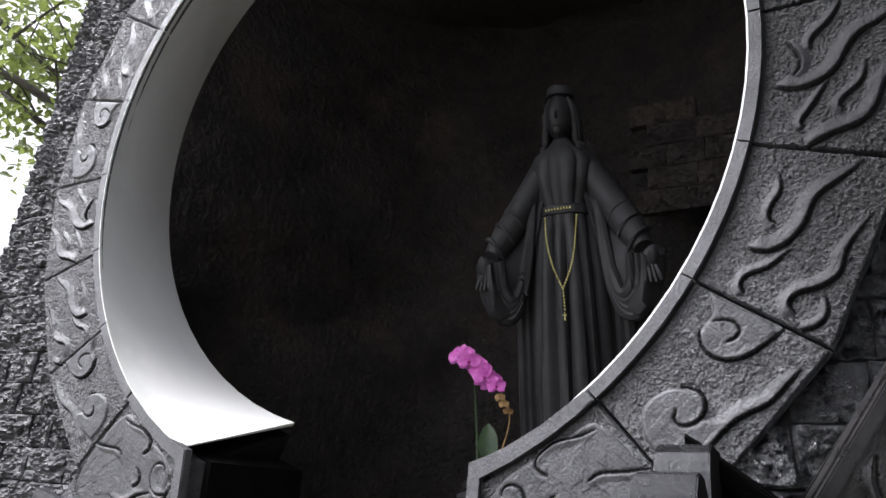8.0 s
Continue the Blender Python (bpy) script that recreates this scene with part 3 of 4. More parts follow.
# ---- statue in the grotto ----
def statue():
    bm = bmesh.new()
    ox, oy, zf = -0.80, 3.12, 0.80

    def section(z, rx, ry, folds, depth, cx=0.0, cy=0.0, phase=0.0, n=72):
        ring = []
        for i in range(n):
            q = 2 * math.pi * i / n
            k = 1 + depth * (0.5 - 1.6 * (1 - abs(math.sin(folds * 0.5 * q + phase))) ** 2 + 0.4 * math.sin(5 * q + 2.1 * phase + 1.0))
            ring.append(bm.verts.new((ox + cx + rx * k * math.cos(q), oy + cy + ry * k * math.sin(q), zf + z)))
        return ring

    def loft(rings):
        for r0, r1 in zip(rings, rings[1:]):
            n = len(r0)
            for j in range(n):
                bm.faces.new((r0[j], r0[(j + 1) % n], r1[(j + 1) % n], r1[j]))
        bm.faces.new(rings[0])
        bm.faces.new(rings[-1])

    body = ((0.0, 0.175, 0.15, 0.08), (0.10, 0.172, 0.148, 0.09), (0.30, 0.164, 0.14, 0.15), (0.55, 0.154, 0.132, 0.16), (0.80, 0.144, 0.124, 0.14), (0.95, 0.132, 0.115, 0.11),
            (1.03, 0.118, 0.102, 0.04), (1.07, 0.113, 0.098, 0.03), (1.12, 0.122, 0.105, 0.08), (1.20, 0.148, 0.118, 0.07), (1.27, 0.158, 0.115, 0.04), (1.32, 0.138, 0.10, 0.02),
            (1.36, 0.075, 0.075, 0.0), (1.40, 0.05, 0.052, 0.0), (1.45, 0.046, 0.048, 0.0))
    loft([section(z, rx, ry, 13, d * 1.5, 0.0, 0.0, 0.4 * z) for z, rx, ry, d in body])
    # sash
    loft([section(z, r, r * 0.88, 20, 0.02) for z, r in ((1.03, 0.115), (1.037, 0.126), (1.07, 0.124), (1.077, 0.112))])
    # head, hair and veil
    head = Vector((ox - 0.005, oy - 0.03, zf + 1.50))
    bmesh.ops.create_uvsphere(bm, u_segments=24, v_segments=16, radius=1.0, matrix=Matrix.LocRotScale(head, None, (0.074, 0.09, 0.11)))
    bmesh.ops.create_icosphere(bm, subdivisions=1, radius=0.014, matrix=Matrix.LocRotScale(head + Vector((0, -0.09, -0.01)), None, (0.8, 1, 1.7)))
    hood = []
    for z, rx, ry, cy in ((1.40, 0.085, 0.085, 0.035), (1.46, 0.094, 0.095, 0.02), (1.53, 0.096, 0.10, 0.01), (1.59, 0.085, 0.095, 0.0), (1.63, 0.055, 0.065, 0.0), (1.645, 0.02, 0.03, 0.0)):
        ring_ = []
        for i in range(40):
            q = math.pi * (-0.14 + 1.28 * i / 39)
            ring_.append(bm.verts.new((ox + rx * math.cos(q), oy + cy + ry * math.sin(q) * (1 + 0.05 * math.sin(11 * q)), zf + z)))
        hood.append(ring_)
    for r0, r1 in zip(hood, hood[1:]):
        for j in range(39):
            bm.faces.new((r0[j], r0[j + 1], r1[j + 1], r1[j]))
    bm.faces.new(hood[-1])
    for s in (-1, 1):                                        # wavy hair falling to the shoulders
        for k in range(7):
            a = 0.95 + 0.2 * k
            hx, hy = s * 0.092 * math.sin(a), -0.08 * math.cos(a)
            tube(bm, [(ox + hx * 0.6, oy + hy * 0.8 - 0.01, zf + 1.59), (ox + hx, oy + hy - 0.01, zf + 1.53), (ox + hx * 0.98, oy + hy, zf + 1.47), (ox + hx * 1.08, oy + hy - 0.008, zf + 1.41), (ox + hx * 1.02, oy + hy, zf + 1.36), (ox + hx * 1.2, oy + hy, zf + 1.31)],
                 [0.010, 0.015, 0.014, 0.016, 0.013, 0.005], 8, 2)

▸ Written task
All of the lines above should be printed exactly, minus the pictures.

▸ Full output
8.0 s
Continue the Blender Python (bpy) script that recreates this scene with part 3 of 4. More parts follow.
# ---- statue in the grotto ----
def statue():
    bm = bmesh.new()
    ox, oy, zf = -0.80, 3.12, 0.80

    def section(z, rx, ry, folds, depth, cx=0.0, cy=0.0, phase=0.0, n=72):
        ring = []
        for i in range(n):
            q = 2 * math.pi * i / n
            k = 1 + depth * (0.5 - 1.6 * (1 - abs(math.sin(folds * 0.5 * q + phase))) ** 2 + 0.4 * math.sin(5 * q + 2.1 * phase + 1.0))
            ring.append(bm.verts.new((ox + cx + rx * k * math.cos(q), oy + cy + ry * k * math.sin(q), zf + z)))
        return ring

    def loft(rings):
        for r0, r1 in zip(rings, rings[1:]):
            n = len(r0)
            for j in range(n):
                bm.faces.new((r0[j], r0[(j + 1) % n], r1[(j + 1) % n], r1[j]))
        bm.faces.new(rings[0])
        bm.faces.new(rings[-1])

    body = ((0.0, 0.175, 0.15, 0.08), (0.10, 0.172, 0.148, 0.09), (0.30, 0.164, 0.14, 0.15), (0.55, 0.154, 0.132, 0.16), (0.80, 0.144, 0.124, 0.14), (0.95, 0.132, 0.115, 0.11),
            (1.03, 0.118, 0.102, 0.04), (1.07, 0.113, 0.098, 0.03), (1.12, 0.122, 0.105, 0.08), (1.20, 0.148, 0.118, 0.07), (1.27, 0.158, 0.115, 0.04), (1.32, 0.138, 0.10, 0.02),
            (1.36, 0.075, 0.075, 0.0), (1.40, 0.05, 0.052, 0.0), (1.45, 0.046, 0.048, 0.0))
    loft([section(z, rx, ry, 13, d * 1.5, 0.0, 0.0, 0.4 * z) for z, rx, ry, d in body])
    # sash
    loft([section(z, r, r * 0.88, 20, 0.02) for z, r in ((1.03, 0.115), (1.037, 0.126), (1.07, 0.124), (1.077, 0.112))])
    # head, hair and veil
    head = Vector((ox - 0.005, oy - 0.03, zf + 1.50))
    bmesh.ops.create_uvsphere(bm, u_segments=24, v_segments=16, radius=1.0, matrix=Matrix.LocRotScale(head, None, (0.074, 0.09, 0.11)))
    bmesh.ops.create_icosphere(bm, subdivisions=1, radius=0.014, matrix=Matrix.LocRotScale(head + Vector((0, -0.09, -0.01)), None, (0.8, 1, 1.7)))
    hood = []
    for z, rx, ry, cy in ((1.40, 0.085, 0.085, 0.035), (1.46, 0.094, 0.095, 0.02), (1.53, 0.096, 0.10, 0.01), (1.59, 0.085, 0.095, 0.0), (1.63, 0.055, 0.065, 0.0), (1.645, 0.02, 0.03, 0.0)):
        ring_ = []
        for i in range(40):
            q = math.pi * (-0.14 + 1.28 * i / 39)
            ring_.append(bm.verts.new((ox + rx * math.cos(q), oy + cy + ry * math.sin(q) * (1 + 0.05 * math.sin(11 * q)), zf + z)))
        hood.append(ring_)
    for r0, r1 in zip(hood, hood[1:]):
        for j in range(39):
            bm.faces.new((r0[j], r0[j + 1], r1[j + 1], r1[j]))
    bm.faces.new(hood[-1])
    for s in (-1, 1):                                        # wavy hair falling to the shoulders
        for k in range(7):
            a = 0.95 + 0.2 * k
            hx, hy = s * 0.092 * math.sin(a), -0.08 * math.cos(a)
            tube(bm, [(ox + hx * 0.6, oy + hy * 0.8 - 0.01, zf + 1.59), (ox + hx, oy + hy - 0.01, zf + 1.53), (ox + hx * 0.98, oy + hy, zf + 1.47), (ox + hx * 1.08, oy + hy - 0.008, zf + 1.41), (ox + hx * 1.02, oy + hy, zf + 1.36), (ox + hx * 1.2, oy + hy, zf + 1.31)],
                 [0.010, 0.015, 0.014, 0.016, 0.013, 0.005], 8, 2)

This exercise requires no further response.